[BEGIN]

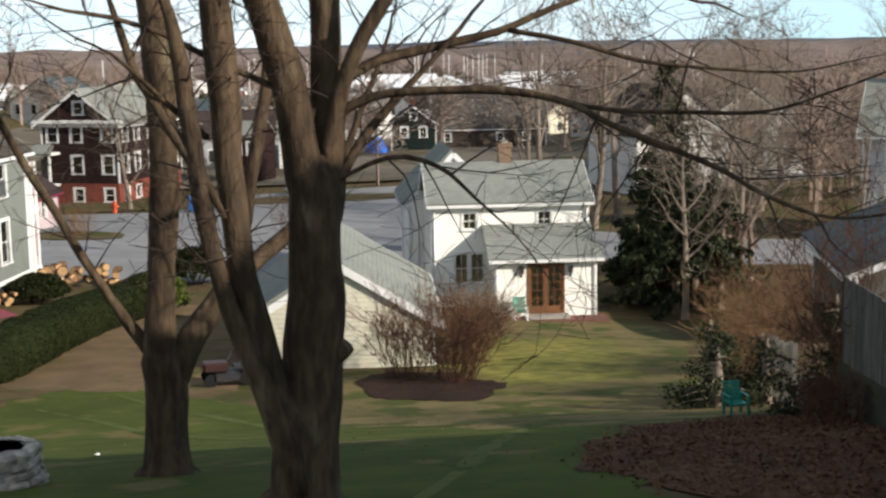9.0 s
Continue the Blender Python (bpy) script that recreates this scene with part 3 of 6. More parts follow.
    for u0, u1 in ((-4.8, -4.05), (-0.75, 0.36)):
        part("eave_return", boxes((u0, u1, -0.34, -0.005, 5.5, 5.62), (u0 + 0.06, u1 - 0.06, -0.26, -0.005, 5.38, 5.5)), WHITE, h)
    part("frieze", boxes((0.005, 0.03, 0.0, L, 5.42, 5.66), (0.0, 0.24, 0.1, L, 5.66, 5.70)), WHITE, h)
    part("gutter", bar(bmesh.new(), (0.36, -0.28, 5.70), (0.36, L + 0.3, 5.70), 0.12, 0.13), WHITE, h)
    part("water_table", boxes((-4.15, 0.03, -0.04, 0.0, 0.0, 0.22), (0.0, 0.04, -0.04, L, 0.0, 0.22)), WHITE, h, "white skirting board at the foot of the walls")
    part("corner_board", boxes((-0.22, 0.035, -0.035, -0.002, 0.22, 5.5), (0.002, 0.035, -0.002, 0.22, 0.22, 5.45)), WHITE, h)
    part("corner_board", boxes((-4.17, -4.0, -0.035, -0.002, 0.22, 5.5)), WHITE, h)
    part("corner_board", boxes((0.002, 0.035, L - 0.2, L + 0.03, 0.22, 5.45)), WHITE, h)
    # long shed dormer
    D0, D1, DU, ZT = 2.55, 16.4, -0.95, 8.68
    m = pose(DU, 0, 0, 0, 0, 90)
    dw = [(6.6, 7.14, 0.86, 1.22, "low"), (8.65, 7.14, 0.86, 1.22, "low"), (10.9, 7.16, 0.86, 1.22, "low"), (14.7, 7.16, 0.86, 1.2, "low")]
    holes = put_windows(h, m, dw, casing=0.15)
    wall(h, "wall", [(D0, z_at(DU) - 0.05), (D1, z_at(DU) - 0.05), (D1, ZT), (D0, ZT)], holes, m, SHINGLE_WALL, label="weathered peeling shingle dormer wall")
    for w in (D0, D1):
        side = [(DU - 0.01, z_at(DU) - 0.05), (DU - 0.01, ZT), (MR + 0.1, 9.75)]
        wall(h, "dormer_cheek", side, [], pose(0, w if w == D0 else w - 0.16, 0), SHINGLE_WALL)
        part("corner_board", boxes((DU - 0.14, DU + 0.035, w - 0.03, w + 0.14 if w == D0 else w + 0.03, z_at(DU) + 0.02, ZT)), WHITE, h)
    part("roof", slab(bmesh.new(), [(MR - 0.1, D0 - 0.25, 9.96), (DU + 0.3, D0 - 0.25, 8.76), (DU + 0.3, D1 + 0.25, 8.76), (MR - 0.1, D1 + 0.25, 9.96)], 0.12), ROOF_DARK, h, "dark brown low-pitched dormer roof")
    part("gutter", bar(bmesh.new(), (DU + 0.33, D0 - 0.25, 8.70), (DU + 0.33, D1 + 0.25, 8.70), 0.08, 0.13), WHITE, h)
    part("rake_board", bar(bmesh.new(), (MR + 0.2, D0 - 0.27, 9.80), (DU + 0.3, D0 - 0.27, 8.70), 0.04, 0.16), WHITE, h)
    for w in (5.4, 11.6):
        sk = [(-3.35, w), (-2.6, w), (-2.6, w + 1.25), (-3.35, w + 1.25)]
        zt = lambda u: 9.96 - (u - MR + 0.1) * (1.2 / (DU + 0.3 - MR + 0.1))
        f = part("skylight", slab(bmesh.new(), [(u, v, zt(u) + 0.12) for u, v in sk], 0.13), METAL, h, "skylight flush in the roof")
        part("pane", slab(bmesh.new(), [(u * 0.94 - 0.18, (v - w - 0.62) * 0.86 + w + 0.62, zt(u * 0.94 - 0.18) + 0.127) for u, v in sk], 0.005), SKYLIGHT, f)
    chimney(h, -4.75, 8.1, 9.2, 10.45, 0.62, 0.75)
    chimney(h, -6.1, 9.2, 8.4, 10.6, 0.6, 0.6, mat("faded_tan_brick", (0.27, 0.16, 0.11), (0.19, 0.115, 0.08), 5, 0.9, 0.5, courses=0.08), "faded tan brick chimney")
    # decks in the corner beside the wing
    X0, X1, Y0, Y1 = -7.8, -4.2, -0.55, WB - 0.01
    part("deck", boxes((X0 - 0.1, X1, Y0, Y1, 2.95, 3.08), (X0 - 0.1, X1, Y0 - 0.02, Y0 + 0.05, 2.55, 2.95), (X0 - 0.12, X0 - 0.05, Y0, Y1, 2.55, 2.95)), WHITE, h, "white-edged upper deck")
    part("deck", boxes((X0 + 0.45, X1, -0.05, Y1, 5.86, 5.98), (X0 + 0.45, X1, -0.08, -0.02, 5.5, 5.86), (X0 + 0.43, X0 + 0.5, -0.02, Y1, 5.5, 5.86)), WHITE, h, "attic deck with white fascia")
    part("deck_ceiling", boxes((X0 + 0.5, X1, -0.02, Y1, 5.4, 5.44)), WHITE, h)
    for x, y, z0, z1 in ((X0 + 0.1, Y0 + 0.15, -0.6, 2.6), (X0 + 2.0, Y0 + 0.25, -0.6, 2.6), (X0 + 1.0, Y1 - 0.3, -0.6, 2.95), (X0 + 0.65, 0.12, 3.08, 5.5), (X0 + 0.65, Y1 - 0.2, 3.08, 5.5), (X1 - 0.06, -0.1, -0.3, 5.5)):
        part("deck_post", boxes((x - 0.08, x + 0.08, y - 0.08, y + 0.08, z0, z1)), WHITE, h)
    railing(h, (X0 - 0.02, Y0 + 0.05, 3.08), (X1 - 0.1, Y0 + 0.05, 3.08), 1.0)
    railing(h, (X0 - 0.02, Y1 - 0.1, 3.08), (X0 - 0.02, Y0 + 0.1, 3.08), 1.0, posts=False)
    railing(h, (X0 + 0.55, 0.0, 5.98), (X1 - 1.0, 0.0, 5.98), 0.95)
    railing(h, (X0 + 0.55, Y1 - 0.15, 5.98), (X0 + 0.55, 0.05, 5.98), 0.95, posts=False)
    part("railing_post", boxes((X0 + 2.0, X0 + 2.14, -0.07, 0.07, 5.98, 7.1)), WHITE, h)
    # street porch at the far end: white posts, red shutters
    for z0, z1 in ((-0.6, 0.3), (2.85, 3.1)):
        part("porch_floor", boxes((-3.0, 0.22, L + 0.01, L + 0.85, z0, z1)), WHITE, h, "white painted porch floor")
    for y in (L + 0.16, L + 0.72):
        for z0, z1 in ((0.3, 2.85), (3.1, 5.3)):
            part("porch_post", boxes((0.02, 0.2, y - 0.11, y + 0.11, z0, z1)), WHITE, h)
    for z in (0.75, 3.6):
        part("shutter", boxes((0.08, 0.13, L + 0.29, L + 0.58, z, z + 1.7)), RED, h, "dark red shutter")
    part("vent_pipe", tube(bmesh.new(), [(-1.6, 0.9, 7.0, 0.05), (-1.6, 0.9, 8.15, 0.05)], 8), METAL, h)
    part("meter", boxes((0.005, 0.1, 2.35, 2.5, 1.4, 1.6)), METAL, h)
    # red cellar bulkhead
    b = bmesh.new()
    vs = [b.verts.new(p) for p in ((0.1, 8.3, 0.12), (0.1, 9.7, 0.12), (2.2, 9.7, -0.6), (2.2, 8.3, -0.6), (0.1, 8.3, -1.4), (0.1, 9.7, -1.4), (2.2, 9.7, -1.4), (2.2, 8.3, -1.4))]
    for f in ((0, 3, 2, 1), (0, 4, 7, 3), (1, 2, 6, 5), (3, 7, 6, 2)):
        b.faces.new([vs[i] for i in f])
    part("cellar_hatch", b, RED, h, "sloping dark red cellar hatch")
    part("hatch_seam", boxes((0.1, 0.14, 8.25, 9.75, 0.08, 0.18)), RED, h)
    return h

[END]

What this task involves –
Make an exact copy of the data, leaving its pictures out.

Solution to this exercise –
9.0 s
Continue the Blender Python (bpy) script that recreates this scene with part 3 of 6. More parts follow.
    for u0, u1 in ((-4.8, -4.05), (-0.75, 0.36)):
        part("eave_return", boxes((u0, u1, -0.34, -0.005, 5.5, 5.62), (u0 + 0.06, u1 - 0.06, -0.26, -0.005, 5.38, 5.5)), WHITE, h)
    part("frieze", boxes((0.005, 0.03, 0.0, L, 5.42, 5.66), (0.0, 0.24, 0.1, L, 5.66, 5.70)), WHITE, h)
    part("gutter", bar(bmesh.new(), (0.36, -0.28, 5.70), (0.36, L + 0.3, 5.70), 0.12, 0.13), WHITE, h)
    part("water_table", boxes((-4.15, 0.03, -0.04, 0.0, 0.0, 0.22), (0.0, 0.04, -0.04, L, 0.0, 0.22)), WHITE, h, "white skirting board at the foot of the walls")
    part("corner_board", boxes((-0.22, 0.035, -0.035, -0.002, 0.22, 5.5), (0.002, 0.035, -0.002, 0.22, 0.22, 5.45)), WHITE, h)
    part("corner_board", boxes((-4.17, -4.0, -0.035, -0.002, 0.22, 5.5)), WHITE, h)
    part("corner_board", boxes((0.002, 0.035, L - 0.2, L + 0.03, 0.22, 5.45)), WHITE, h)
    # long shed dormer
    D0, D1, DU, ZT = 2.55, 16.4, -0.95, 8.68
    m = pose(DU, 0, 0, 0, 0, 90)
    dw = [(6.6, 7.14, 0.86, 1.22, "low"), (8.65, 7.14, 0.86, 1.22, "low"), (10.9, 7.16, 0.86, 1.22, "low"), (14.7, 7.16, 0.86, 1.2, "low")]
    holes = put_windows(h, m, dw, casing=0.15)
    wall(h, "wall", [(D0, z_at(DU) - 0.05), (D1, z_at(DU) - 0.05), (D1, ZT), (D0, ZT)], holes, m, SHINGLE_WALL, label="weathered peeling shingle dormer wall")
    for w in (D0, D1):
        side = [(DU - 0.01, z_at(DU) - 0.05), (DU - 0.01, ZT), (MR + 0.1, 9.75)]
        wall(h, "dormer_cheek", side, [], pose(0, w if w == D0 else w - 0.16, 0), SHINGLE_WALL)
        part("corner_board", boxes((DU - 0.14, DU + 0.035, w - 0.03, w + 0.14 if w == D0 else w + 0.03, z_at(DU) + 0.02, ZT)), WHITE, h)
    part("roof", slab(bmesh.new(), [(MR - 0.1, D0 - 0.25, 9.96), (DU + 0.3, D0 - 0.25, 8.76), (DU + 0.3, D1 + 0.25, 8.76), (MR - 0.1, D1 + 0.25, 9.96)], 0.12), ROOF_DARK, h, "dark brown low-pitched dormer roof")
    part("gutter", bar(bmesh.new(), (DU + 0.33, D0 - 0.25, 8.70), (DU + 0.33, D1 + 0.25, 8.70), 0.08, 0.13), WHITE, h)
    part("rake_board", bar(bmesh.new(), (MR + 0.2, D0 - 0.27, 9.80), (DU + 0.3, D0 - 0.27, 8.70), 0.04, 0.16), WHITE, h)
    for w in (5.4, 11.6):
        sk = [(-3.35, w), (-2.6, w), (-2.6, w + 1.25), (-3.35, w + 1.25)]
        zt = lambda u: 9.96 - (u - MR + 0.1) * (1.2 / (DU + 0.3 - MR + 0.1))
        f = part("skylight", slab(bmesh.new(), [(u, v, zt(u) + 0.12) for u, v in sk], 0.13), METAL, h, "skylight flush in the roof")
        part("pane", slab(bmesh.new(), [(u * 0.94 - 0.18, (v - w - 0.62) * 0.86 + w + 0.62, zt(u * 0.94 - 0.18) + 0.127) for u, v in sk], 0.005), SKYLIGHT, f)
    chimney(h, -4.75, 8.1, 9.2, 10.45, 0.62, 0.75)
    chimney(h, -6.1, 9.2, 8.4, 10.6, 0.6, 0.6, mat("faded_tan_brick", (0.27, 0.16, 0.11), (0.19, 0.115, 0.08), 5, 0.9, 0.5, courses=0.08), "faded tan brick chimney")
    # decks in the corner beside the wing
    X0, X1, Y0, Y1 = -7.8, -4.2, -0.55, WB - 0.01
    part("deck", boxes((X0 - 0.1, X1, Y0, Y1, 2.95, 3.08), (X0 - 0.1, X1, Y0 - 0.02, Y0 + 0.05, 2.55, 2.95), (X0 - 0.12, X0 - 0.05, Y0, Y1, 2.55, 2.95)), WHITE, h, "white-edged upper deck")
    part("deck", boxes((X0 + 0.45, X1, -0.05, Y1, 5.86, 5.98), (X0 + 0.45, X1, -0.08, -0.02, 5.5, 5.86), (X0 + 0.43, X0 + 0.5, -0.02, Y1, 5.5, 5.86)), WHITE, h, "attic deck with white fascia")
    part("deck_ceiling", boxes((X0 + 0.5, X1, -0.02, Y1, 5.4, 5.44)), WHITE, h)
    for x, y, z0, z1 in ((X0 + 0.1, Y0 + 0.15, -0.6, 2.6), (X0 + 2.0, Y0 + 0.25, -0.6, 2.6), (X0 + 1.0, Y1 - 0.3, -0.6, 2.95), (X0 + 0.65, 0.12, 3.08, 5.5), (X0 + 0.65, Y1 - 0.2, 3.08, 5.5), (X1 - 0.06, -0.1, -0.3, 5.5)):
        part("deck_post", boxes((x - 0.08, x + 0.08, y - 0.08, y + 0.08, z0, z1)), WHITE, h)
    railing(h, (X0 - 0.02, Y0 + 0.05, 3.08), (X1 - 0.1, Y0 + 0.05, 3.08), 1.0)
    railing(h, (X0 - 0.02, Y1 - 0.1, 3.08), (X0 - 0.02, Y0 + 0.1, 3.08), 1.0, posts=False)
    railing(h, (X0 + 0.55, 0.0, 5.98), (X1 - 1.0, 0.0, 5.98), 0.95)
    railing(h, (X0 + 0.55, Y1 - 0.15, 5.98), (X0 + 0.55, 0.05, 5.98), 0.95, posts=False)
    part("railing_post", boxes((X0 + 2.0, X0 + 2.14, -0.07, 0.07, 5.98, 7.1)), WHITE, h)
    # street porch at the far end: white posts, red shutters
    for z0, z1 in ((-0.6, 0.3), (2.85, 3.1)):
        part("porch_floor", boxes((-3.0, 0.22, L + 0.01, L + 0.85, z0, z1)), WHITE, h, "white painted porch floor")
    for y in (L + 0.16, L + 0.72):
        for z0, z1 in ((0.3, 2.85), (3.1, 5.3)):
            part("porch_post", boxes((0.02, 0.2, y - 0.11, y + 0.11, z0, z1)), WHITE, h)
    for z in (0.75, 3.6):
        part("shutter", boxes((0.08, 0.13, L + 0.29, L + 0.58, z, z + 1.7)), RED, h, "dark red shutter")
    part("vent_pipe", tube(bmesh.new(), [(-1.6, 0.9, 7.0, 0.05), (-1.6, 0.9, 8.15, 0.05)], 8), METAL, h)
    part("meter", boxes((0.005, 0.1, 2.35, 2.5, 1.4, 1.6)), METAL, h)
    # red cellar bulkhead
    b = bmesh.new()
    vs = [b.verts.new(p) for p in ((0.1, 8.3, 0.12), (0.1, 9.7, 0.12), (2.2, 9.7, -0.6), (2.2, 8.3, -0.6), (0.1, 8.3, -1.4), (0.1, 9.7, -1.4), (2.2, 9.7, -1.4), (2.2, 8.3, -1.4))]
    for f in ((0, 3, 2, 1), (0, 4, 7, 3), (1, 2, 6, 5), (3, 7, 6, 2)):
        b.faces.new([vs[i] for i in f])
    part("cellar_hatch", b, RED, h, "sloping dark red cellar hatch")
    part("hatch_seam", boxes((0.1, 0.14, 8.25, 9.75, 0.08, 0.18)), RED, h)
    return h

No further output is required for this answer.